Consider the number of suit options for each rank, starting from the highest. The first rank can have all $4$ suits, and any rank following a gap of length at least $2$ can also have all $4$ suits, so there are $j$ ranks that can have all $4$ suits. Other ranks can usually have one of $3$ suits, unless they’re in the third or later position of a run of contiguous ranks, in which case they can have only one of $2$ suits. So there are $j$ ranks with $4$ options, $k+m-j$ ranks with $3$ options and $n-(k+m)$ ranks with $2$ options. The positions of the $m$ runs of length at least $2$ can be chosen among the $k$ runs in $\binom km$ ways. The $n-(k+m)$ extra ranks (the ones with $2$ options) can be distributed over the $m$ runs of length at least $2$ in $\binom{n-(k+m)+m-1}{m-1}=\binom{n-k-1}{m-1}$ ways.
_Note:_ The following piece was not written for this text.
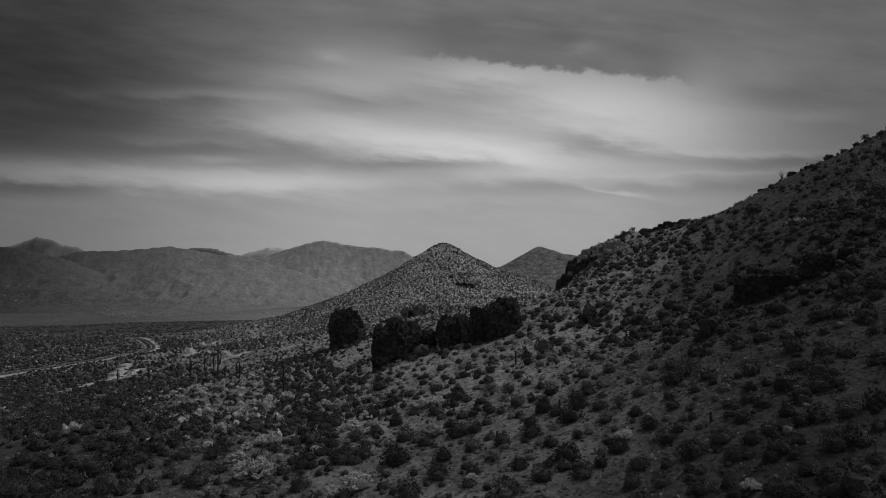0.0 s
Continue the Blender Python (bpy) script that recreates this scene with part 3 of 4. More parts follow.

There are $\binom{k-1}{j-1}$ ways to choose the $j-1$ long gaps among the $k-1$ gaps. And the $13-n-(k-1)-(j-1)$ ranks that are not selected and not yet accounted for in the gaps can be distributed over $j+1$ slots in $\binom{13-n-(k-1)-(j-1)+j}j=\binom{15-n-k}j$ ways. Thus in total there are

$$ \sum_{k=1}^{\min(n,15-n)}\sum_{m=0}^{n-k}\sum_{j=1}^k\binom km\binom{n-k-1}{m-1}\binom{k-1}{j-1}\binom{15-n-k}j4^j3^{k+m-j}2^{n-(k+m)} $$

hands without potential suited runs. Here’s code to evaluate this in Sage:

j,k,m,n=var('j,k,m,n')
def binom(n,k):
    return 1 if n == -1 and k == -1 else binomial(n,k);
sum(binomial (k,m) * binom (n-k-1,m-1) * binomial (k-1,j-1) * binomial (15-n-k,j) * 4**j * 3**(k+m-j) * 2**(n-(k+m)) for k in range(1,min(n+1,16-n)) for j in range (1,n+1) for m in range(0,n-k+1))

(Note that the case $m=0$ and thus $k=n$ is treated correctly, since for this case $\binom{-1}{-1}=1$, but this is not correctly implemented in Sage; hence the custom function binom.)

For $n=9$ the result is $6820068$, so the probability to draw such a hand is

$$ \frac{6820068}{\binom{52}9}=\frac{1705017}{919768850}\approx0.0018537\;, $$

in good agreement with your numerical result (which you stated with excess precision, as its standard deviation is $\sqrt{\frac{p(1-p)}n}\approx2\cdot10^{-6}$).